CCO Liability Becomes Hot Topic in Compliance Circles

Speaking at a New York City Bar Association event last month, the director of the Securities and Exchange Commission Division of Enforcement opened his remarks with a warning about the eroding levels of public trust in institutions across the board.

“From Congress to law enforcement to the courts, these levels are at, or below, historic lows,” Gurbir S. Grewal told the audience. “Studies also show that only a small percentage of Americans have any significant level of confidence in banks, technology companies, or big business.”

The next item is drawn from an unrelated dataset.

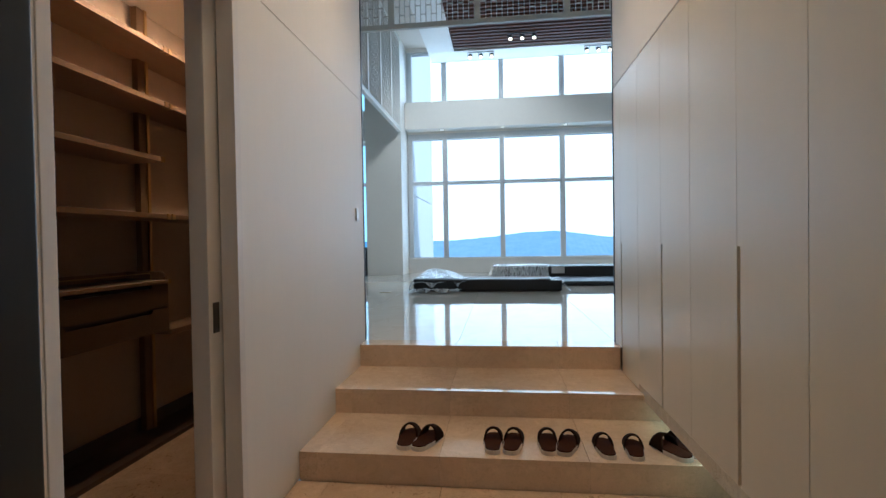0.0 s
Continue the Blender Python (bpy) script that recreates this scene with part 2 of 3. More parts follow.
PAPER = mat("paper_label", (0.72, 0.70, 0.66), 0.7, vary=0.05)
SUEDE = mat("slipper_suede", (0.022, 0.011, 0.007), 0.9, spec=0.08, vary=0.3, scale=30, bump=0.4, bscale=300)
INSOLE = mat("slipper_insole", (0.050, 0.017, 0.008), 0.9, spec=0.08, vary=0.3, scale=25, bump=0.3, bscale=300)
SOLE = mat("slipper_sole", (0.62, 0.55, 0.47), 0.7, vary=0.08, scale=20)
BEIGEPLASTIC = mat("intercom_plastic", (0.45, 0.36, 0.27), 0.3, 0.15, vary=0.04)
CHAMPAGNE = mat("intercom_shell", (0.43, 0.35, 0.26), 0.25, 0.5, vary=0.04)
SWITCHM = mat("switch_bronze", (0.31, 0.245, 0.185), 0.35, 0.5, vary=0.05)
CONCRETE = mat("facade_white", (0.75, 0.78, 0.80), 0.6, vary=0.04)
BULB = glow("lamp_glow", (1.0, 0.72, 0.42), 22)
SPOTGLOW = glow("spot_glow", (1.0, 0.76, 0.50), 7)
STRIP = glow("led_strip", (0.97, 1.0, 0.78), 5)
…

Grewal went on to outline the SEC’s evolving orientation towards enforcement actions against compliance professionals. Despite the rarity of such actions, signs are pointing to growing interest in beefing up liability for chief compliance officers.

Note that a year ago, for example, the Department of Justice introduced a new policy calling for CCOs to sign off on some enforcement resolutions with companies. The mining company Glencore reached a settlement with the DOJ in May 2022 that required CCO certification, the first action of its kind. Meanwhile, the SEC alleged earlier this year that the CCO of LianLian, the U.S. arm of a Chinese fintech company, committed insider trading using nonpublic information about planned business acquisitions.

Concerns about CCO liability may sound new, but they are not. Professional associations, such as the one Grewal addressed in October, have long pressed for clearer standards for compliance officers. Their goal has been for regulators to lay out a sort of rubric to determine penalties against compliance officers. Additionally, stakeholders have proposed that authorities consider mitigating factors before holding CCOs liable for missteps at their companies.

Meanwhile, the SEC is facing some internal criticism about its CCO liability policies. Republican-appointed commissioner Hester Peirce, an outspoken antagonist of the agency’s direction under chair Gary Gensler, took the SEC to task last year over its decision to initiate an administrative proceeding against the CCO of Hamilton Investment Counsel LLC. According to Peirce, “fears of facing liability for someone else’s missteps can dissuade excellent candidates from seeking compliance jobs.” Commissioner Mark T. Uyeda expressed similar concerns last month at the annual conference of the National Society of Compliance Professionals.

But the relative novelty of CCO liability may be leading to critics to overestimate how often it will come into play going forward. For his part, Grewal downplayed the likelihood that it would be a prominent arrow in the SEC’s enforcement quiver. He tried to reassure his audience of as much last month, maintaining that companies with proactive compliance programs won’t be at risk: “As I have said, we have no interest in pursuing enforcement actions against compliance personnel who undertake their responsibilities in good faith and based on reasonable inquiry and analysis.”